Trump’s ambassador to NATO recently pledged a “seamless” transition to the Biden administration, just weeks after Biden began announcing his planned appointments to key national security positions. These include Jake Sullivan for national security adviser, Linda Thomas-Greenfield for ambassador to the United Nations, and Antony Blinken for secretary of state. All are experienced foreign policy hands. Among other roles, Sullivan was national security adviser to vice president Biden, Thomas-Greenfield was a former assistant secretary of state and a 35-year Foreign Service veteran, and Blinken was a deputy assistant secretary of state.

For Russia, these announcements foreshadow a US emphasis on international engagement, McFaul says. Both Biden and Blinken have extensive history with Ukraine and other surrounding countries, meaning Washington is likely to up its engagement with Russia and surrounding countries—though McFaul is clear that such diplomacy is not merely about confrontation.

“I do think there will be, and should be, some areas of cooperation, and at the top of that list I would put arms control,” McFaul argues. “I fully expect that President Biden will seek to extend the New START Treaty,” for which talks have been ongoing. “He was the point person for its ratification, after all, back in 2010. To me, that’s a no-brainer, and that’s good for America.” Strategic talks with Moscow stalled under the Trump administration, but they are an essential mode of engagement, McFaul says.

Not all policy of the last four years will be discarded; while there are certain to be many points of divergence, the incoming Biden-Harris administration may very well stay the course of its predecessors in domains like NATO spending. While Trump claims credit, McFaul notes that it was Barack Obama and Angela Merkel who first pushed for NATO members to contribute more.

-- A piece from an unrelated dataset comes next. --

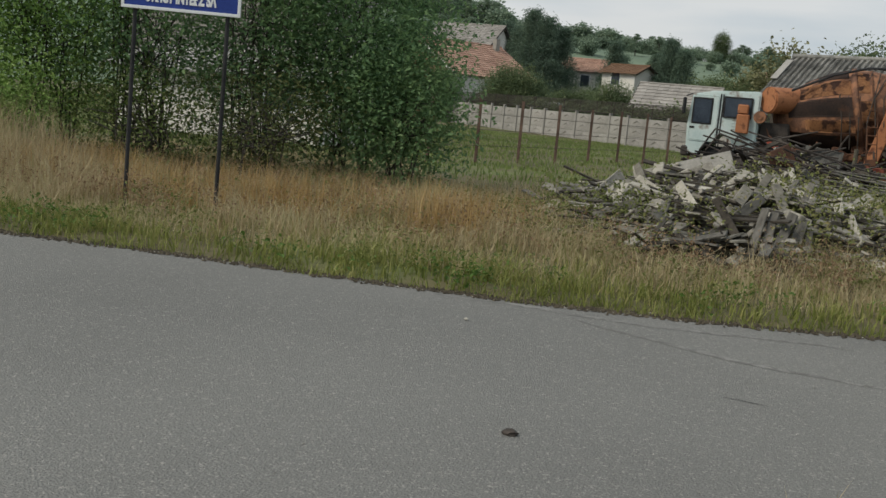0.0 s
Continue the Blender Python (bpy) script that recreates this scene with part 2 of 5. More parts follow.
L_HEDGE = foliage("hedge_leaves", [(0.09, 0.165, 0.08), (0.14, 0.24, 0.11), (0.195, 0.305, 0.13), (0.28, 0.38, 0.18)], 0.45)
L_WILLOW = foliage("light_leaves", [(0.113, 0.197, 0.055), (0.187, 0.310, 0.079), (0.282, 0.413, 0.113), (0.395, 0.487, 0.187)], 0.35)
L_DARK = foliage("dark_leaves", [(0.043, 0.066, 0.044), (0.068, 0.102, 0.062), (0.097, 0.138, 0.078), (0.165, 0.205, 0.122)], 0.34, rough=0.45, patch=1.0)
L_BRAMBLE = foliage("bramble_leaves", [(0.057, 0.081, 0.025), (0.092, 0.132, 0.039), (0.127, 0.167, 0.052), (0.196, 0.196, 0.075)])
L_FORE = foliage("foreground_blades", [(0.058, 0.08, 0.011), (0.112, 0.135, 0.02), (0.185, 0.195, 0.04), (0.33, 0.295, 0.10)], 0.3, patch=1.2)
L_VERGE = foliage("verge_blades", [(0.095, 0.128, 0.028), (0.17, 0.20, 0.048), (0.265, 0.285, 0.085), (0.41, 0.375, 0.165)], 0.3, patch=1.2)
L_VERGEWEED = foliage("verge_weed_leaves", [(0.05, 0.10, 0.02), (0.085, 0.16, 0.03), (0.14, 0.22, 0.05)], 0.3)
L_WEED = foliage("weed_leaves", [(0.085, 0.11, 0.03), (0.145, 0.17, 0.05), (0.21, 0.225, 0.08), (0.29, 0.25, 0.12)], 0.3)
L_YELLOW = foliage("yellow_straw", [(0.16, 0.12, 0.03), (0.25, 0.19, 0.052), (0.35, 0.275, 0.095), (0.125, 0.145, 0.03), (0.085, 0.11, 0.02)], 0.3, patch=1.0)
L_THICKET = foliage("thicket_leaves", [(0.042, 0.055, 0.022), (0.068, 0.086, 0.03), (0.105, 0.122, 0.042), (0.17, 0.165, 0.07)], 0.25)
L_FAR = foliage("far_tree_leaves", [(0.075, 0.112, 0.06), (0.115, 0.16, 0.076), (0.17, 0.215, 0.10), (0.24, 0.27, 0.14)], 0.35, patch=0.25)
# needle green lightened towards blue to carry some haze
L_PINE = foliage("hazy_pine_needles", [(0.11, 0.165, 0.125), (0.145, 0.21, 0.15), (0.19, 0.255, 0.17)], 0.3, patch=0.3)
# haze over the ridge is painted in: paler, bluer leaf colours
L_RIDGEHAZE = foliage("hazy_ridge_leaves", [(0.175, 0.245, 0.175), (0.228, 0.298, 0.210), (0.298, 0.358, 0.245)], 0.35, patch=0.05)
L_BANK = foliage("bank_leaves", [(0.14, 0.19, 0.075), (0.20, 0.26, 0.095), (0.27, 0.32, 0.12), (0.36, 0.38, 0.17)], 0.42)
L_PALE = foliage("pale_leaves", [(0.12, 0.14, 0.06), (0.20, 0.20, 0.10), (0.28, 0.27, 0.15)])
L_GREEN = foliage("green_grass", [(0.14, 0.158, 0.048), (0.225, 0.235, 0.078), (0.34, 0.33, 0.13), (0.49, 0.45, 0.235)], 0.35, patch=1.2)
L_MEADOW = foliage("meadow_blades", [(0.10, 0.15, 0.045), (0.15, 0.205, 0.06), (0.20, 0.25, 0.085), (0.30, 0.30, 0.14)], 0.35, patch=0.4)
L_SEED = foliage("brown_seed_heads", [(0.15, 0.095, 0.055), (0.26, 0.17, 0.10), (0.40, 0.29, 0.18)], 0.25, patch=1.2)
L_BANKGRASS = foliage("bank_blades", [(0.13, 0.145, 0.045), (0.20, 0.19, 0.07), (0.28, 0.245, 0.11), (0.17, 0.19, 0.06)], 0.35, patch=0.2)
# fresh green whose dark tone also stands for the roadside tree's shade
L_LUSH = foliage("lush_grass", [(0.052, 0.09, 0.014), (0.095, 0.145, 0.024), (0.16, 0.205, 0.045)], 0.35)
L_DRY = foliage("dry_grass", [(0.26, 0.20, 0.105), (0.40, 0.32, 0.185), (0.54, 0.46, 0.295), (0.28, 0.30, 0.12)], 0.35, patch=0.9)
L_STRAW = foliage("orange_straw", [(0.32, 0.20, 0.08), (0.44, 0.30, 0.13), (0.54, 0.41, 0.21)], 0.35, patch=1.2)


# ---- builders ----
rng = np.random.default_rng(7)


def part(name, bm, material, parent=None, label=""):
    """Links a bmesh as one mesh object, under a thing or a part."""
    me = bpy.data.meshes.new(name)
    bm.to_mesh(me)
    bm.free()
    me.materials.append(material)
    ob = new(name, me)
    ob.parent = parent
    if label:
        ob["label"] = label
    return ob


def sheet(name, verts, faces, material, parent=None, label="", smooth=False):
    """One mesh object out of arrays of places and of faces with as many corners each."""
    verts, faces = np.asarray(verts, np.float32), np.asarray(faces, np.int32)
    me = bpy.data.meshes.new(name)
    k = faces.shape[1]
    me.vertices.add(len(verts))
    me.vertices.foreach_set("co", verts.ravel())
    me.loops.add(faces.size)
    me.loops.foreach_set("vertex_index", faces.ravel())
    me.polygons.add(len(faces))
    me.polygons.foreach_set("loop_start", np.arange(0, faces.size, k, dtype=np.int32))
    me.polygons.foreach_set("use_smooth", np.full(len(faces), smooth))
    me.update(calc_edges=True)
    me.materials.append(material)
    ob = new(name, me)
    ob.parent = parent
    if label:
        ob["label"] = label
    return ob


def thing(name, m=None, label="", category="", group="", kind=""):
    ob = new(name)
    if m is not None:
        ob.matrix_world = m
    return tagged(ob, label, category, group, kind)


def box(bm, x0, x1, y0, y1, z0, z1, bevel=0.0, m=None):
    """A block, with its edges taken off."""
    r = bmesh.ops.create_cube(bm, size=1.0)["verts"]
    bmesh.ops.transform(bm, matrix=Matrix.Translation(((x0 + x1) / 2, (y0 + y1) / 2, (z0 + z1) / 2)) @ Matrix.Diagonal((x1 - x0, y1 - y0, z1 - z0, 1)), verts=r)
    if bevel:
        edges = list({e for v in r for e in v.link_edges})
        r2 = bmesh.ops.bevel(bm, geom=edges, offset=bevel, segments=1, affect='EDGES')
        r = list({v for f in r2["faces"] for v in f.verts} | {v for v in r if v.is_valid})
    if m is not None:
        bmesh.ops.transform(bm, matrix=m, verts=r)
    return r


def rod(bm, p0, p1, r0, r1=None, n=8, caps=True):
    """A round bar from p0 to p1."""
    p0, p1 = Vector(p0), Vector(p1)
    d = p1 - p0
    r = bmesh.ops.create_cone(bm, cap_ends=caps, segments=n, radius1=r0, radius2=r0 if r1 is None else r1, depth=d.length)["verts"]
    bmesh.ops.transform(bm, matrix=Matrix.Translation((p0 + p1) / 2) @ d.to_track_quat("Z", "Y").to_matrix().to_4x4(), verts=r)
    return r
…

Economic sanctions on Russian individuals and companies will remain in place too, McFaul predicts. That list currently includes Russian state-owned firms, state officials, and oligarchs. “Unless Putin changes his behavior, I don’t see the conditions under which a Biden administration will change that, and I think that’s good,” he says.

“The one place where I have more of a question mark is about Ukraine,” McFaul says, which the previous administration at first engaged with productively. “In the middle of all that, President Trump messed it all up by trying to leverage that assistance to help his reelection campaign,” says McFaul. “That did great damage to our bilateral relationship with Ukraine. And in my view, there is nothing more important for containing Putin’s Russia than helping Ukraine succeed.” While broad contours of cooperation will remain in place, McFaul says, more sophisticated engagement with the Ukrainian government and with Ukrainian society—economic and military assistance, in particular—should be a foreign policy priority.

“They’re bracing for more confrontational messaging, at least from the White House,” McFaul says. “At a minimum, we just want to avoid worse-case disasters in the US-Russia relationship.”

“We don’t spend enough time thinking about or writing about the dogs that don’t bark, the crises that don’t happen,” McFaul says. “Nobody ever writes a book about the non-war or the revolution that almost happened. There are not a lot of books on those topics. And yet a lot of government work, and certainly a lot of diplomacy, is exactly that.” Regular, comprehensive, and professional dialogs with Russian government counterparts should help defuse those kinds of crises.

The fate of the US-Russia relationship also depends on what happens below the state-to-state level. “Another tragedy of the last four years—of which I would say both societies and countries participated in—was the reduction of connectivity between Russian society and American society, broadly speaking, including in the tech world,” McFaul says. “When I was ambassador I was a huge tech advocate. We did all kinds of creative things—I had a Silicon Valley monthly seminar series at my house—and this was just such a giant possibility for win-win outcomes between Russian entrepreneurs, American entrepreneurs, Russian students, American students.” The Russian invasion of Ukraine in 2014, followed by the election interference in 2016, caused this to be shoved to the side. “ I think there was some Russiaphobia that happened inside America as a result of that whole mess,” McFaul says.

“Russia is not just Vladimir Putin. It is a complex, deep society with rich people and poor people, urban-rural divides, ethnic divides … it’s a fantastic mosaic,” says McFaul. “And as somebody who’s lived there for many years of my life, and used to host Russians here in the Valley all the time, it’s just striking how that all ground to a halt. I hope the Biden team will think seriously about how to resurrect at least some components of that—that society-to-society interaction between our two countries.”

All told, relations between Washington and Moscow are hardly in excellent shape, as with many of the United States’ international relationships coming out of the Trump administration. For the incoming Biden-Harris administration and the many civil servants that will work under its leadership, there’s a long list of tasks ahead, from better engaging with Ukraine to repairing relations with the NATO bloc to developing a proactive strategy for supporting US ideas abroad. “The Chinese and the Russians are spending literally billions of dollars on their information, disinformation, media, propaganda,” McFaul says. “I think that what we’re doing is pretty feckless in comparison. And I think the Biden administration needs to think about this hard.”

Yet a more confrontational posture from the Biden-Harris administration towards the Kremlin doesn’t necessitate US-Russia instability. In this case, quite the contrary. “If Blinken fills out his Europe team and his Russia team with similar kinds of professionals,” McFaul says, “that might give some balance to what has been a pretty rocky and volatile relationship during the Trump era.”